Blogged at River City Reading
I often find myself repeating my preference for well written, intriguing characters over those I find to be likable but stereotypical. Thankfully, many authors are able to blend likability with intrigue, but it has been a long time since I've seen it done with the talent shown by Elizabeth Kelly in The Last Summer of the Camperdowns.
In the summer of 1972, 12-year-old Riddle James Camperdown begins to realize that her father Godfrey, affectionately known as Camp, running for Congress will mean big changes for her family. Not only will her ex-movie star mother, Greer, be hosting endless parties in their Cape Cod home, but Riddle will now be thrown into the public eye. What Riddle doesn't realize is how much will change when her neighbor Charlie Delvin goes missing and she chooses to keep the evidence she discovers a secret. Plagued by her decision, Riddle must watch as her own family's secrets are exposed, seemingly tangled in lies from the past.
With their thoroughbred horses and hired help, the characters in The Last Summer of the Camperdowns don't necessarily sound appealing. In fact, from the eyes of 12-year-old Riddle, few of them are. But Elizabeth Kelly brings each character to life with such vivid language, it is almost possible to hear the tones of their voices and see the subtle shades of their hair.
"Dunhill cigarette in hand, her sixth finger, she straightened up and exhaled in my direction, a plume of silky smoke winding through her yellow hair like a gray ribbon. I breathed in deeply of her sophistication, imprinting forever that angular and archly feminine aesthetic native to her but elusive to me."
As the novel progresses, it becomes more clear that each character offers a different, sometimes evolving, element to the story. Michael Delvin, Greer and Camp's longtime friend, brings with him tension and stress, while horse trainer Gula serves as a source of more genuine fear. Those emotions are offset by the funny banter between snarky Greer and struggling Riddle, who endlessly seeks her mother's approval despite her best efforts to act otherwise.
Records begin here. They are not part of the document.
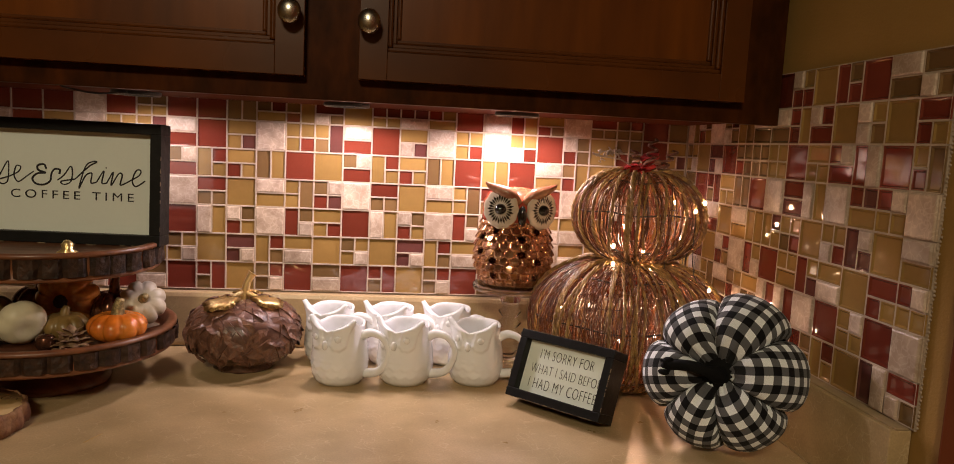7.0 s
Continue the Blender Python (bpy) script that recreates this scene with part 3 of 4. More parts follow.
part("stem", tube(bmesh.new(), smooth_line([(0.012, 0, 0.335), (0.018, 0.004, 0.352), (0.030, 0.004, 0.366), (0.046, 0.0, 0.362)]), lambda t: 0.008 - 0.004 * t, 9), TWIG, wicker)

# fairy lights
BULBS = [(-0.085, -0.095, 0.150), (-0.040, -0.105, 0.100), (0.010, -0.115, 0.110), (0.060, -0.085, 0.115), (0.090, -0.075, 0.155), (-0.060, -0.10, 0.060),
         (-0.040, -0.050, 0.206), (0.016, -0.062, 0.203), (0.045, -0.035, 0.203), (-0.045, -0.060, 0.235), (-0.005, -0.080, 0.232), (0.060, -0.060, 0.250),
         (0.030, -0.065, 0.285), (0.075, -0.085, 0.045), (-0.100, 0.02, 0.120), (0.105, 0.04, 0.130), (0.02, 0.09, 0.25), (0.115, -0.03, 0.140), (0.035, -0.035, 0.200), (0.130, 0.01, 0.09), (0.095, 0.0, 0.262), (0.068, -0.050, 0.243), (0.080, 0.02, 0.300), (0.085, -0.10, 0.018),
         (0.152, -0.045, 0.105), (0.132, -0.088, 0.090), (0.147, -0.010, 0.150), (0.114, -0.060, 0.170), (0.112, -0.030, 0.275), (0.115, -0.010, 0.255),
         (0.100, -0.050, 0.305), (0.113, 0.020, 0.285), (0.145, 0.045, 0.120), (0.068, -0.090, 0.295), (0.128, -0.070, 0.140), (0.156, 0.0, 0.085)]
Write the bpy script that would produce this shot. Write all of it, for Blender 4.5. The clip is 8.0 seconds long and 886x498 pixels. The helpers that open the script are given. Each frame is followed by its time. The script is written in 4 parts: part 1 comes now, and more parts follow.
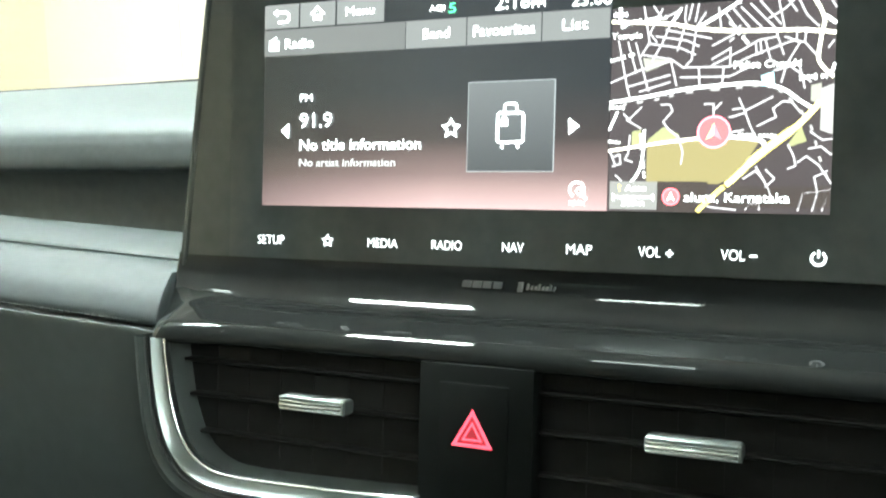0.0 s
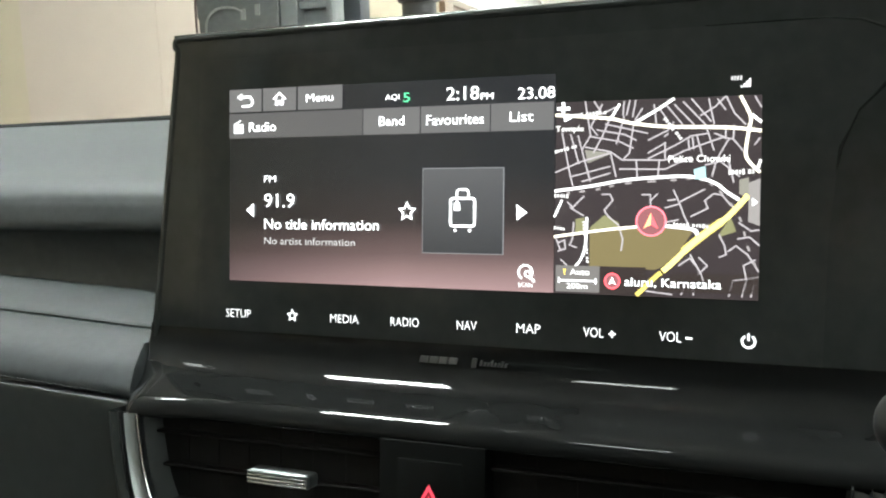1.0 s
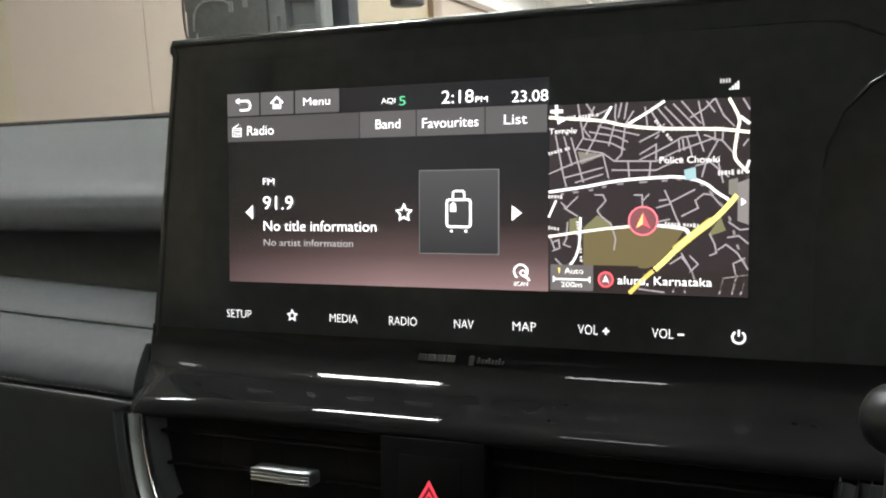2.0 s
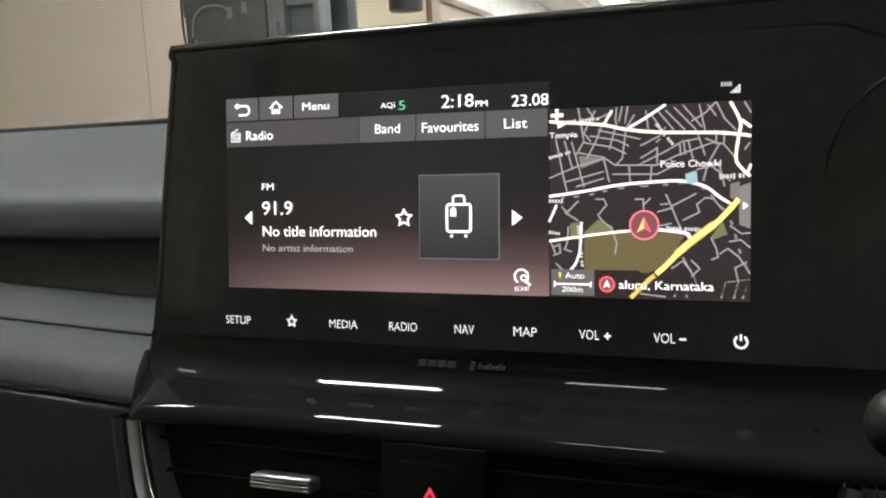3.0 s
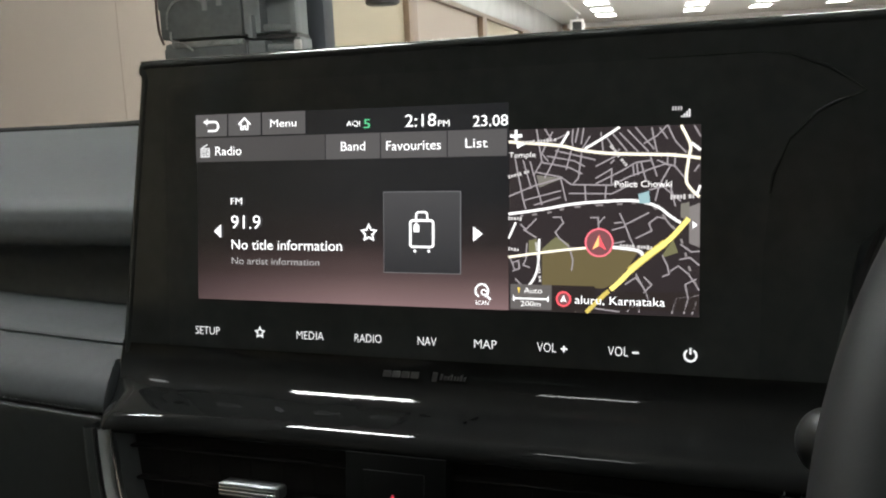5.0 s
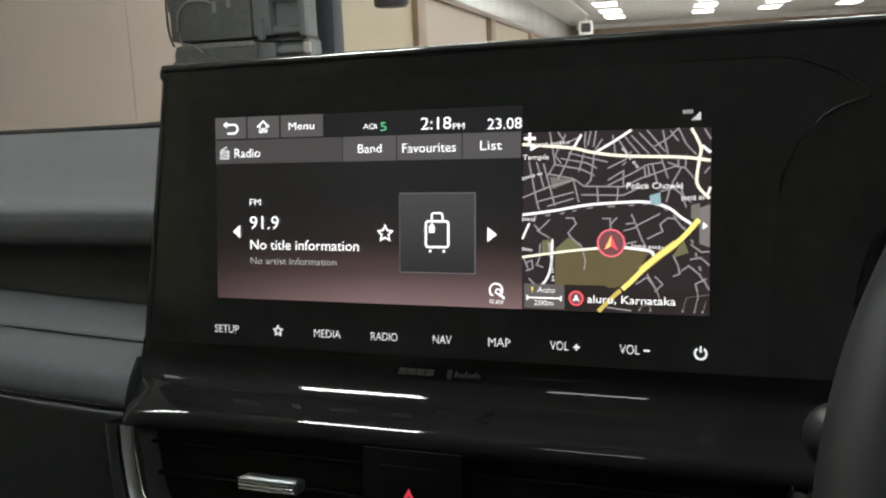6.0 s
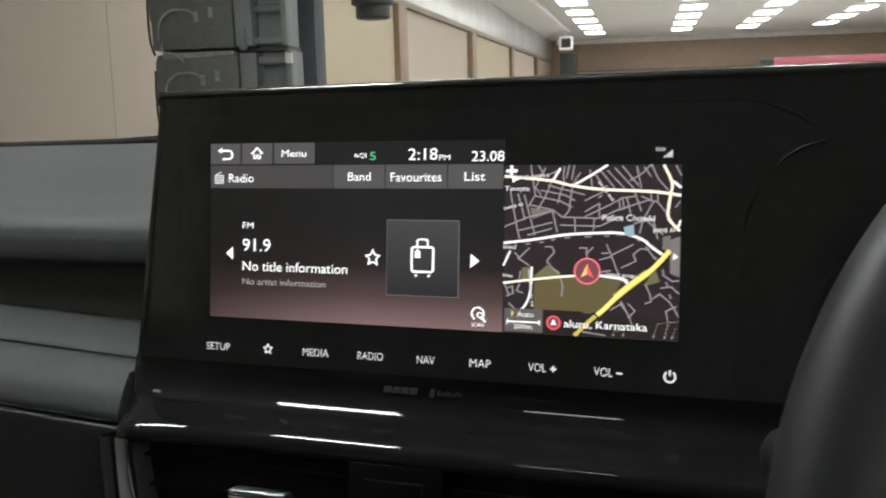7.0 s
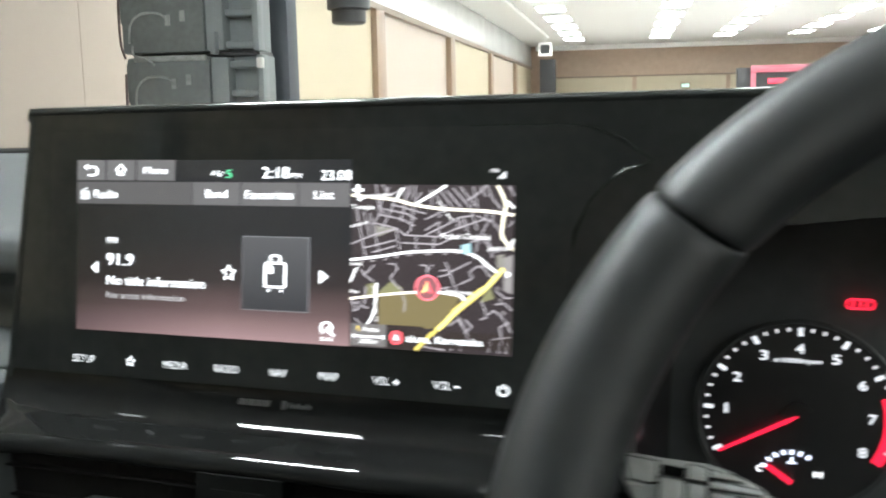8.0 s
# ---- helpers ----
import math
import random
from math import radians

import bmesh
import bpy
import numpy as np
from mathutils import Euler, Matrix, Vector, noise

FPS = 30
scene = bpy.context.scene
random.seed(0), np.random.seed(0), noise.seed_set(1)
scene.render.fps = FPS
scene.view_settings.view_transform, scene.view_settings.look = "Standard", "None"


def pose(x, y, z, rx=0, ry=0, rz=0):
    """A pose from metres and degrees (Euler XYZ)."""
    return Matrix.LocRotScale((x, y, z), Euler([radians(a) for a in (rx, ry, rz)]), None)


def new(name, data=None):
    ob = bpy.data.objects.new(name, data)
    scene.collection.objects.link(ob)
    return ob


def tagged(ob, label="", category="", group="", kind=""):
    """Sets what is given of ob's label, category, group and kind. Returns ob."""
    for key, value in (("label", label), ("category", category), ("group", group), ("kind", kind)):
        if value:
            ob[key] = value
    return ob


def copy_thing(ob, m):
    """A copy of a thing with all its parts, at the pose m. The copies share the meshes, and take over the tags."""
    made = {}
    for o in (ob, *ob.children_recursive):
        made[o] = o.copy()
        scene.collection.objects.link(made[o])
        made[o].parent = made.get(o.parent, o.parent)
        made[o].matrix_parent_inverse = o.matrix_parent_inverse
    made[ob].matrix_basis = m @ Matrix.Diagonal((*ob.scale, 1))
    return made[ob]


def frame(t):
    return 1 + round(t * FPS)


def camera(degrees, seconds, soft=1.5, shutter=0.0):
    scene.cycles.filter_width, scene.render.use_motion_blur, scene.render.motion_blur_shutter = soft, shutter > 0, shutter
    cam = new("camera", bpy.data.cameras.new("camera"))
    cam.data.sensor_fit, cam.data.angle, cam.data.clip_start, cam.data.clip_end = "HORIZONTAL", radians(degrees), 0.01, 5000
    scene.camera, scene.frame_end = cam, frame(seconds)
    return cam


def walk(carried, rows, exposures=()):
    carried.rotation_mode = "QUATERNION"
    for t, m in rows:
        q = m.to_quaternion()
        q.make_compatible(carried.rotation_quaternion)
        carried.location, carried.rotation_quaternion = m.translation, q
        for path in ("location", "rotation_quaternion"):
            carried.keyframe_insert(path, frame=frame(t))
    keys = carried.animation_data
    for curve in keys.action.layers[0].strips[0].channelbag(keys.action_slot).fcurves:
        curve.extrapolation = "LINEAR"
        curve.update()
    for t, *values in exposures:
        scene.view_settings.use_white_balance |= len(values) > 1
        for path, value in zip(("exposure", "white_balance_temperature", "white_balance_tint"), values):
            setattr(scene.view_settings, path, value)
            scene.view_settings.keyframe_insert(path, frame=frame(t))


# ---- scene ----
# The cabin is set out from the middle of the display: x to the driver's side, y ahead, z up along the leaning display.
# CAR lays that frame into the world, where the hall floor is z = 0.
LEAN_BACK = 7.4
CAR = pose(0, 0, 1.05, -LEAN_BACK)

cam = camera(49.74, 8.0, soft=2.0, shutter=0.6)
ROWS = [
    (0.0, 0.1329, -0.3712, -0.0524, 23.67, -1.50, 1.41),
    (0.2, 0.1345, -0.3751, -0.0443, 23.84, -1.63, 1.31),
    (0.3, 0.1350, -0.3778, -0.0386, 23.78, -1.69, 1.37),
    (0.5, 0.1413, -0.3778, -0.0274, 23.57, -1.55, 0.98),
    (0.7, 0.1485, -0.3818, -0.0211, 23.42, -1.61, 0.92),
    (1.0, 0.1513, -0.3861, -0.0160, 22.67, -1.69, 0.57),
    (1.2, 0.1507, -0.3862, -0.0172, 22.47, -1.86, 0.34),
    (1.5, 0.1519, -0.3929, -0.0115, 22.34, -1.89, 0.21),
    (1.7, 0.1513, -0.3957, -0.0112, 22.04, -2.28, 0.01),
    (2.8, 0.1551, -0.3932, -0.0111, 22.33, -2.23, -0.24),
    (3.0, 0.1509, -0.3934, -0.0112, 22.06, -1.99, -0.22),
    (3.5, 0.1462, -0.3951, -0.0100, 21.88, -1.87, -0.12),
    (4.0, 0.1491, -0.3927, -0.0091, 21.74, -1.70, -0.04),
    (4.5, 0.1543, -0.3974, -0.0149, 21.50, -1.48, 0.29),
    (4.7, 0.1596, -0.4003, -0.0082, 20.82, -1.84, 0.10),
    (5.8, 0.1626, -0.4119, 0.0031, 20.56, -2.93, -0.19),
    (6.0, 0.1619, -0.4136, -0.0010, 21.14, -2.33, -0.02),
    (6.2, 0.1589, -0.4137, -0.0056, 21.29, -2.08, 0.42),
    (6.5, 0.1504, -0.4225, -0.0025, 20.25, -1.75, 0.66),
    (7.0, 0.1667, -0.4360, 0.0062, 19.81, -1.61, 0.88),
    (7.2, 0.1737, -0.4330, 0.0056, 19.76, -1.40, 0.91),
    (7.4, 0.1847, -0.4328, 0.0107, 19.80, -1.63, 0.90),
    (7.5, 0.1882, -0.4333, 0.0109, 19.49, -1.48, 0.85),
    (7.6, 0.1920, -0.4330, 0.0097, 19.10, -1.16, 1.04),
    (7.8, 0.2087, -0.4298, 0.0112, 18.67, -1.23, 0.99),
    (8.0, 0.2318, -0.4275, 0.0136, 18.63, -1.31, 1.19),
]
EXPOSURES = [
    (0.0, 2.92, 6080, -7), (0.3, 2.80, 5930, -9), (0.6, 2.38, 5950, -9), (0.9, 1.85, 6230, 1), (1.2, 1.50, 6450, 7),
    (1.5, 1.30, 6500, 10), (3.0, 0.82, 6520, 10), (3.5, 0.66, 6480, 11), (4.5, 0.72, 6450, 10), (6.0, 0.47, 6450, 10),
    (7.0, 0.43, 6450, 10), (7.5, 0.32, 6450, 10), (7.65, 0.56, 6450, 10), (7.8, 1.20, 6280, 8), (8.0, 1.57, 6150, 7),
]
walk(cam, [(t, CAR @ pose(x, y, z, 90 + pitch, 0, yaw) @ pose(0, 0, 0, 0, 0, roll)) for t, x, y, z, yaw, pitch, roll in ROWS], EXPOSURES)

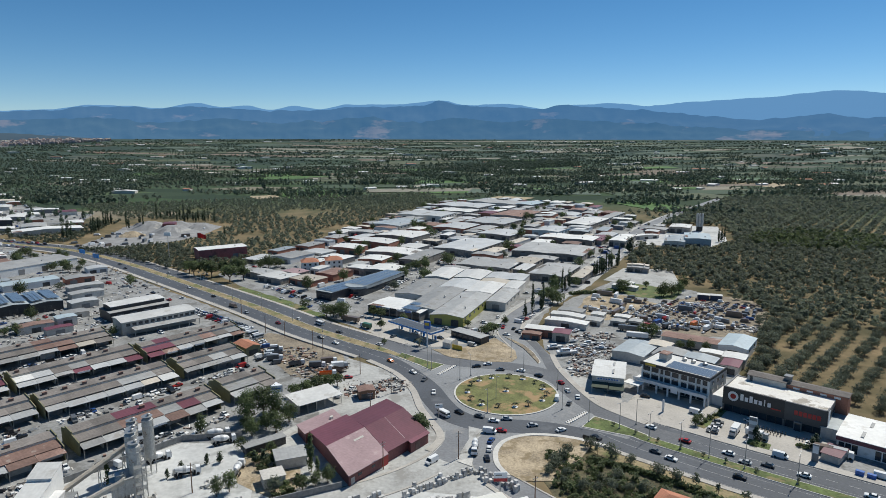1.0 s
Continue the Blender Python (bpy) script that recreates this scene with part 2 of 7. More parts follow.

"Sometimes I think we only imagine ourselves. It's hard sometimes, coming face-to-face with your truer nature -- the part that you conceal, even from yourself."
At its core, The Last Summer of the Camperdowns is a novel of self-discovery, honesty and forgiveness. However, the path Elizabeth Kelly takes to the final reveal is fantastically developed and well written, combining bits of Gothic fiction with more modern American wit.